Lors du Summit, cinq fournisseurs ont reçu les tout premiers certificats Level 3 : Cloud Temple, Thésée Datacenter, Opiquad, OVHcloud et Seeweb, qui proposent à eux seuls neuf services certifiés. CISPE, en tant que Clearing House officielle, a validé leur conformité et les présente désormais dans le catalogue.
Pour Sébastien Lescop, PDG de Cloud Temple, cette labellisation marque une avancée majeure : « Nous parlons beaucoup de confiance, mais il est temps d’en apporter la preuve. Avec les labels Gaia-X et particulièrement le Level 3, la fiabilité devient démontrable. » Alors que l’Union européenne prépare également son propre système d’évaluation de la souveraineté numérique, les exigences du Level 3 de Gaia-X apparaissent déjà largement alignées sur celles envisagées par Bruxelles.

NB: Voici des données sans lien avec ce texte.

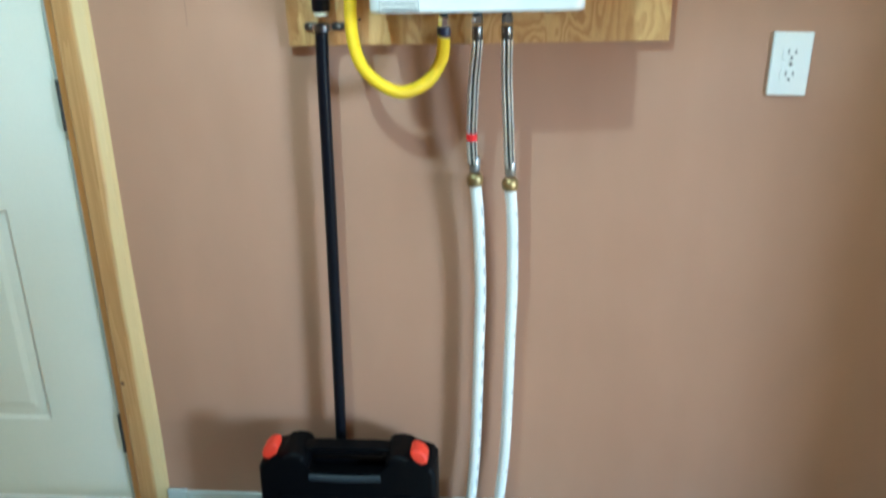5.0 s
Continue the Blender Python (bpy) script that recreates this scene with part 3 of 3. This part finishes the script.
PEX = {
    "hot": [(-0.0040, -0.050, 0.842), (0.0010, -0.048, 0.780), (0.0035, -0.046, 0.706), (0.0045, -0.044, 0.610), (0.0020, -0.043, 0.522), (-0.0080, -0.043, 0.252), (-0.0200, -0.048, 0.095), (-0.0310, -0.054, -0.003)],
    "cold": [(0.0625, -0.054, 0.834), (0.0665, -0.050, 0.780), (0.0685, -0.047, 0.706), (0.0680, -0.044, 0.610), (0.0650, -0.043, 0.522), (0.0560, -0.043, 0.252), (0.0410, -0.048, 0.095), (0.0235, -0.054, -0.003)],
}
for key, pts in PEX.items():
    pex = thing("water_pipe", (pts[-1][0], pts[-1][1], 0), "white plastic water pipe rising bowed from the floor", "water pipe", "white water pipes")
    path = smooth_path(pts, 0.006)
    part("pipe", tube(path, 0.0112, 18), M_PEX, pex, smooth=True)
    part("brass_nut", lathe([(0.0125, 0), (0.0150, 0.002), (0.0160, 0.010), (0.0150, 0.019), (0.0110, 0.023)], (pts[0][0], pts[0][1], pts[0][2] - 0.006), sides=12), M_BRASS, pex, "brass compression nut", True)
    part("escutcheon", lathe([(0.0125, -0.002), (0.021, -0.0015), (0.019, 0.004), (0.0118, 0.007)], (pts[-1][0], pts[-1][1], 0.002), sides=22), M_RUST, pex, "brown floor collar", True)
    for k in range(8, len(path) - 8, 7 if key == "hot" else 11):
        seg = [q + Vector((0.0080, -0.0071, 0)) for q in path[k:k + (4 if key == "hot" else 3)]]
        part("print_dash", tube(seg, 0.0012 if key == "hot" else 0.0009, 6), M_INK, pex, "black printed dash")

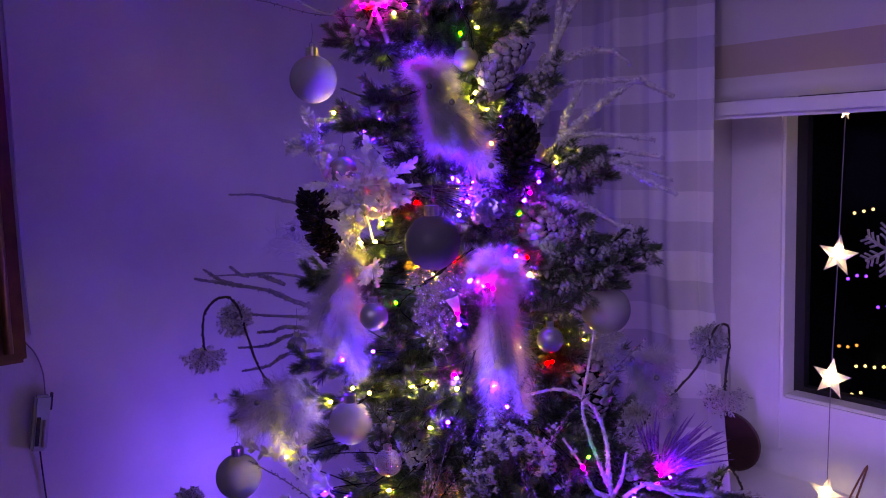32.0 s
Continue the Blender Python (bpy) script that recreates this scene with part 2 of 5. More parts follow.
M_CORD = mat("brown_cord", (0.30, 0.13, 0.07), 0.8, vary=0.2)
M_PANE = glass_mat("window_glass", (0.96, 0.98, 1.0), 0.0, 1.1)
M_NIGHT = mat("night_outside", (0.012, 0.010, 0.014), 0.9, vary=0.2, scale=2)

BULBS = {
    "warm": bulb_mat("warm_white_led", (1.0, 0.86, 0.06), 560),
    "violet": bulb_mat("violet_led", (0.050, 0.003, 1.0), 2900),
    "pink": bulb_mat("pink_led", (1.0, 0.0012, 0.75), 760),
    "red": bulb_mat("red_led", (1.0, 0.0004, 0.0008), 650),
    "green": bulb_mat("green_led", (0.004, 1.0, 0.006), 90),
    "orange": bulb_mat("orange_led", (1.0, 0.32, 0.0015), 500),
}


def cloth(name, high, low, period, phase, column, duty=0.5):
    """Woven checks or stripes: rows by height, columns along the cloth (UV)."""
    m = mat(name, high, 0.9, vary=0.04, scale=60, soft=0.25, bump=0.3, bump_scale=700)
    nt = m.node_tree
    p = nt.nodes["Principled BSDF"]
    co = nt.nodes.new("ShaderNodeUVMap")
    sep = nt.nodes.new("ShaderNodeSeparateXYZ")
    nt.links.new(co.outputs["UV"], sep.inputs[0])

    def band(output, length, start, share=0.5):
        a = nt.nodes.new("ShaderNodeMath")
        a.operation = "ADD"
        a.inputs[1].default_value = 40 * length - start
        nt.links.new(output, a.inputs[0])
        b = nt.nodes.new("ShaderNodeMath")
        b.operation = "MODULO"
        b.inputs[1].default_value = length
        nt.links.new(a.outputs[0], b.inputs[0])
        c = nt.nodes.new("ShaderNodeMath")
        c.operation = "LESS_THAN"
        c.inputs[1].default_value = length * share
        nt.links.new(b.outputs[0], c.inputs[0])
        return c.outputs[0]

    row = band(sep.outputs["Y"], period, phase, duty)
    total = nt.nodes.new("ShaderNodeMath")
    total.operation = "MULTIPLY_ADD"
    total.inputs[1].default_value = 0.65 if column else 1.0
    nt.links.new(row, total.inputs[0])
    if column:
        col = band(sep.outputs["X"], column, 0)
        part_col = nt.nodes.new("ShaderNodeMath")
        part_col.operation = "MULTIPLY"
        part_col.inputs[1].default_value = 0.35
        nt.links.new(col, part_col.inputs[0])
        nt.links.new(part_col.outputs[0], total.inputs[2])
    else:
        total.inputs[2].default_value = 0.0
    ramp = nt.nodes.new("ShaderNodeMix")
    ramp.data_type = "RGBA"
    ramp.inputs[6].default_value, ramp.inputs[7].default_value = (*low, 1), (*high, 1)
    nt.links.new(total.outputs[0], ramp.inputs[0])
    nt.links.new(ramp.outputs[2], p.inputs["Base Color"])
    for node in nt.nodes:
        if node.type == "BSDF_TRANSLUCENT":
            nt.links.new(ramp.outputs[2], node.inputs["Color"])
    return m


M_CURTAIN = cloth("checked_curtain", (0.74, 0.73, 0.72), (0.50, 0.49, 0.50), 0.1097, 1.360, 0.13)
M_BLIND = cloth("striped_blind", (0.76, 0.74, 0.71), (0.62, 0.53, 0.41), 0.1505, 1.675, 0, 0.615)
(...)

Une Europe numérique qui entre dans sa phase de maturité
La convergence entre Danube, son mécanisme d’extensions pour les règles sectorielles, et la labellisation des services cloud souverains marque une étape clé : Gaia-X passe d’un projet visionnaire à une infrastructure opérationnelle permettant la collaboration sécurisée entre écosystèmes numériques diversifiés.
En offrant à la fois un cadre technique extensible et un système de certification tangible, Gaia-X fournit aux entreprises européennes, et désormais internationales, les moyens de bâtir des chaînes de confiance automatisées, interopérables et souveraines.
L’Europe dispose ainsi d’un instrument stratégique pour affirmer son autonomie numérique, structurer un marché du cloud conforme à ses valeurs, et préparer un futur où les dataspaces sectoriels et transcontinentaux pourront coopérer sans renoncer à leurs exigences réglementaires respectives.